We can massage the pot size whether it's a "big" pot or a "small" pot, by finding ways to get incrementally more value with our bet sizes. If we were to increase all our value bet sizes by 5%, and / or decrease our bluff sizes by 5%, that would have a massive impact on our hourly rate, and help us pay less rake (as a % of what we win). Better players are constantly trying to find the most efficient bet sizes.

There are some games that aren't even worth playing, because the rake is too high. Winning players understand the value of game selection, to include rake considerations, and choose to play in games with less rake, if it's an option. If winning players favor games with lower rake, they understand the impact rake has, and will be looking to minimize that impact on their win rate with how they play.
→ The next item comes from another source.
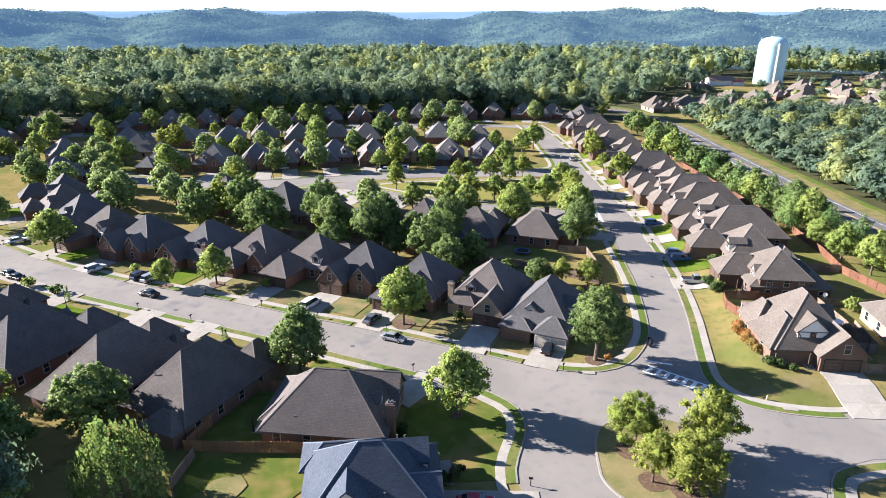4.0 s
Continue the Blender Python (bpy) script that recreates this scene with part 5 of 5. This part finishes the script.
# ---- cars ----
M_TYRE = material("tyre", (0.02, 0.02, 0.02), rough=0.9)
M_RIM = material("alloy_rim", (0.45, 0.45, 0.46), rough=0.3, metal=0.8)
M_CARGLASS = material("car_glass", (0.015, 0.02, 0.025), rough=0.05, spec=0.7)
M_LAMP = material("headlamp", (0.75, 0.76, 0.78), rough=0.15, spec=0.6)
M_TAIL = material("tail_lamp", (0.35, 0.02, 0.015), rough=0.25)
CARPAINT = {n: material("paint_" + n, c, rough=0.25, spec=0.6, metal=mt) for n, c, mt in (("white", (0.75, 0.76, 0.76), 0), ("silver", (0.45, 0.46, 0.47), 0.5), ("black", (0.02, 0.021, 0.024), 0), ("red", (0.32, 0.012, 0.022), 0), ("blue", (0.10, 0.20, 0.36), 0.3), ("grey", (0.14, 0.15, 0.16), 0.4), ("navy", (0.035, 0.045, 0.08), 0.2), ("pale_blue", (0.36, 0.46, 0.58), 0.3))}


def loft(bm, rows):
    """A skin over cross-sections of equal point count, closed at both ends."""
    rings = [[bm.verts.new(p) for p in r] for r in rows]
    n = len(rings[0])
    for a, b in zip(rings, rings[1:]):
        for k in range(n):
            bm.faces.new((a[k], a[(k + 1) % n], b[(k + 1) % n], b[k]))
    bm.faces.new(rings[0][::-1])
    bm.faces.new(rings[-1])


def section(x, w, z0, z1, r=0.16, tuck=0.0):
    return [(x, -w + r, z0), (x, w - r, z0), (x, w, z0 + r), (x, w - tuck, z1 - r), (x, w - r - tuck, z1), (x, -w + r + tuck, z1), (x, -w + tuck, z1 - r), (x, -w, z0 + r)]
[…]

Can even the best players get down to only paying 1% rake? Probably not. But they strive to minimize the impact of rake on their win rate. The worst players aren't even thinking about rake considerations, and are therefore more likely to pay a lot more rake, because they're not deliberately trying to win more pots pre-flop, and they're not constantly looking for spots to bet bigger with value.
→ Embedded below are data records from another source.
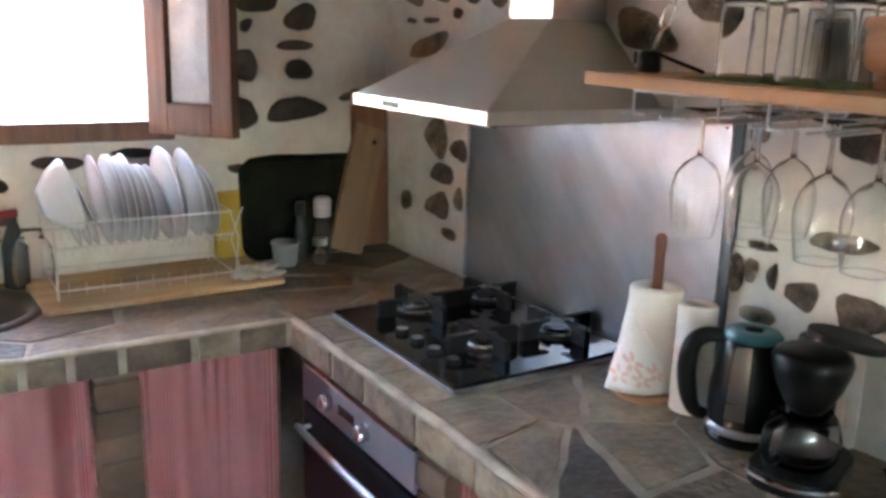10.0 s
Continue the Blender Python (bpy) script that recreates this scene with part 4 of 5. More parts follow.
def sheet_point(s, v, off=0.0):
    """A point of the loose sheet: s round the roll, v up it, off in front of the paper."""
    a, r = radians(262 - 104 * s), 0.0632 - 0.005 * v + 0.004 * math.sin(3.1 * s) + off
    f = 0.034 * (1 - v) ** 1.3 * s * s
    return (r * math.cos(a) - 0.8 * f, r * math.sin(a) + 0.6 * f, 0.012 + (0.06 + 0.165 * s) * v + 0.012 * (1 - s) * (1 - v))


roll = part("roll", lathe([(0.022, 0.02), (0.060, 0.02), (0.0612, 0.025), (0.056, 0.235), (0.054, 0.238), (0.022, 0.238), (0.020, 0.23), (0.020, 0.025)], 40), PAPER, ph, "quilted white paper", smooth=True)
bm = bmesh.new()
prev = None
for k in range(13):
    v = k / 12
    row = [bm.verts.new(sheet_point(i / 8, v)) for i in range(9)]
    if prev:
        for i in range(8):
            bm.faces.new((prev[i], prev[i + 1], row[i + 1], row[i]))
    prev = row
sheet = part("loose_sheet", bm, PAPER, ph, "loose hanging sheet", smooth=True)
sheet.modifiers.new("thick", "SOLIDIFY").thickness = 0.001


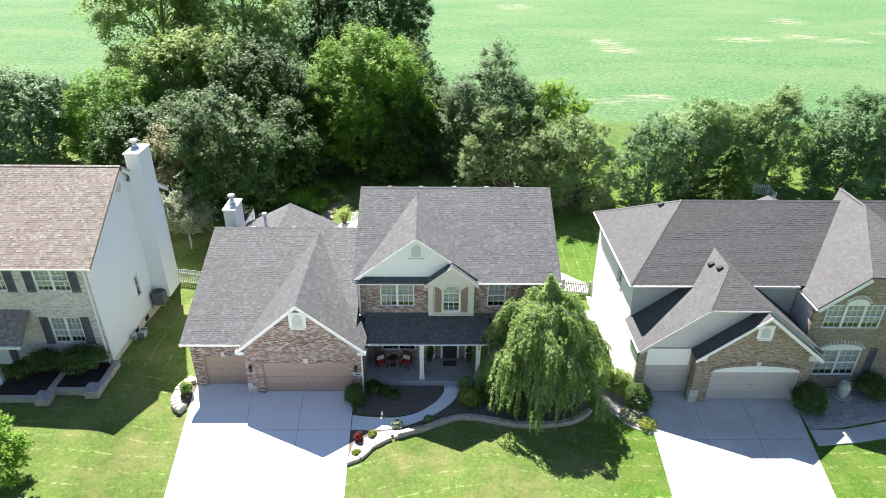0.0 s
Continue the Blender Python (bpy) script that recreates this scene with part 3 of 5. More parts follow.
def flue(house, x, y, z, h, r, cap=True, material=METAL):
    g = Geo().lathe(x, y, [(r * 1.9, z - 0.1), (r * 1.7, z + 0.02), (r * 1.05, z + 0.1), (r, z + 0.14), (r, z + h)], 14)
    f = part("flue_pipe", g, material, house, "", True)
    if cap:
        part("flue_cap", Geo().lathe(x, y, [(r * 1.0, z + h - 0.02), (r * 1.75, z + h + 0.02), (r * 1.75, z + h + 0.12), (r * 1.3, z + h + 0.17)], 16), material, f)
    return f


# ---------------------------------------------------------------- the brick house with two garages
def build_main_house():
    H = thing("house", 1.0, 36.0, -0.9, "two-storey red brick house with grey shingle roofs and a tan garage", "house")
    roof = Roof(H, SHINGLE, 11, "grey architectural shingle roof")
    # two-storey block
    L, R, FE, RY, BE, EZ, RZ = -4.6, 6.95, 30.1, 36.32, 42.75, 6.25, 9.3
    s = (RZ - EZ) / (RY - FE)
    roof.plane([(L, FE, EZ), (R, FE, EZ), (R, RY, RZ), (L, RY, RZ)], single=lambda p: 3.0 < p.x < 6.6 and 33.4 < p.y < 36.2)
    roof.plane([(R, BE, EZ), (L, BE, EZ), (L, RY, RZ), (R, RY, RZ)])
    roof.cap((L, RY, RZ), (R, RY, RZ))
    gz, gx, ge = 8.9, -1.06, 6.32
    yv, gt = 35.85, EZ + s * 5.75
    roof.plane([(gx - 3.44, 30.28, ge), (gx - 0.1, yv, gt), (gx, 30.28, gz)])
    roof.plane([(gx + 3.44, 30.28, ge), (gx - 0.1, yv, gt), (gx, 30.28, gz)])
    roof.cap((gx, 30.28, gz), (gx - 0.1, yv, gt), 0.75)
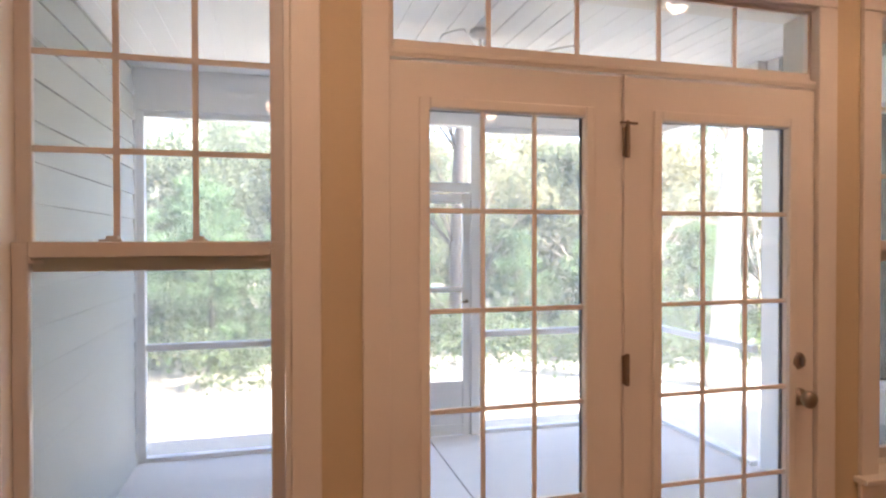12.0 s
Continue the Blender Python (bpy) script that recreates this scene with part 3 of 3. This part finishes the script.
for z in (2.054, 1.781, 1.508, 1.234):
    cpart("shelf", boxes((-0.603, n0 + 0.020, z - 0.016, -0.268, n1 - 0.020, z + 0.016), (-0.2675, n0 + 0.037, z - 0.018, -0.248, n1 - 0.093, z + 0.018), bevel=0.003), thing=case)
cpart("cleat", boxes((-0.603, n0 + 0.02, 0.946, -0.590, n1 - 0.02, 0.985)), thing=case)

# ---- ceiling fan ----
fan = empty("ceiling_fan", (FAN[0], FAN[1], ROOM_H), "five-blade walnut ceiling fan with lit frosted bowl", "ceiling fan")
part("canopy", lathe([(0.0, 0), (0.072, 0.0), (0.070, -0.020), (0.055, -0.046), (0.030, -0.062), (0.016, -0.066)], 32), NICKEL, fan, "satin nickel canopy", True)
part("downrod", lathe([(0.013, -0.060), (0.013, -0.125), (0.030, -0.127), (0.032, -0.145)], 16), NICKEL, fan, "", True)
part("motor_housing", lathe([(0.030, -0.135), (0.060, -0.140), (0.110, -0.147), (0.138, -0.165), (0.142, -0.190), (0.140, -0.225), (0.128, -0.237), (0.118, -0.255), (0.060, -0.262), (0, -0.262)], 40), NICKEL, fan,
     "satin nickel motor housing", True)
part("light_fitter", lathe([(0.060, -0.2625), (0.058, -0.272), (0.022, -0.284), (0.020, -0.312), (0.012, -0.331)], 32), NICKEL, fan, "", True)
part("centre_rod", lathe([(0.006, -0.330), (0.006, -0.432)], 10), NICKEL, fan)
part("light_bowl", lathe([(0.146, -0.336), (0.153, -0.350), (0.150, -0.372), (0.131, -0.402), (0.092, -0.424), (0.046, -0.434), (0.010, -0.436), (0.010, -0.431), (0.045, -0.429), (0.089, -0.419), (0.127, -0.398), (0.145, -0.371), (0.148, -0.350), (0.141, -0.336), (0.146, -0.336)], 48), BOWL, fan,
     "glowing frosted glass bowl", True)
for i in range(3):
    a = 2 * math.pi * i / 3 + 0.5
    part("bulb", lathe([(0, -0.336), (0.016, -0.342), (0.026, -0.362), (0.024, -0.380), (0.012, -0.392), (0, -0.395)], 14, at=(0.085 * math.cos(a), 0.085 * math.sin(a), 0)), BOWL, fan, "lit bulb", True)
part("finial", lathe([(0.0, -0.435), (0.030, -0.437), (0.036, -0.446), (0.026, -0.457), (0.018, -0.464), (0.020, -0.474), (0, -0.482)], 20), DARKMETAL, fan, "", True)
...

The worse a player is, the higher the impact rake will have on their win rate. The better a player is, the lower the impact rake will have on their win rate. It's not about every player paying rake when they win a pot, it's about how much rake each player pays as a percentage of the total amount won over a lifetime of playing.


What I can't figure out is: Why someone would ask a question when they are already unshakably certain of the answer?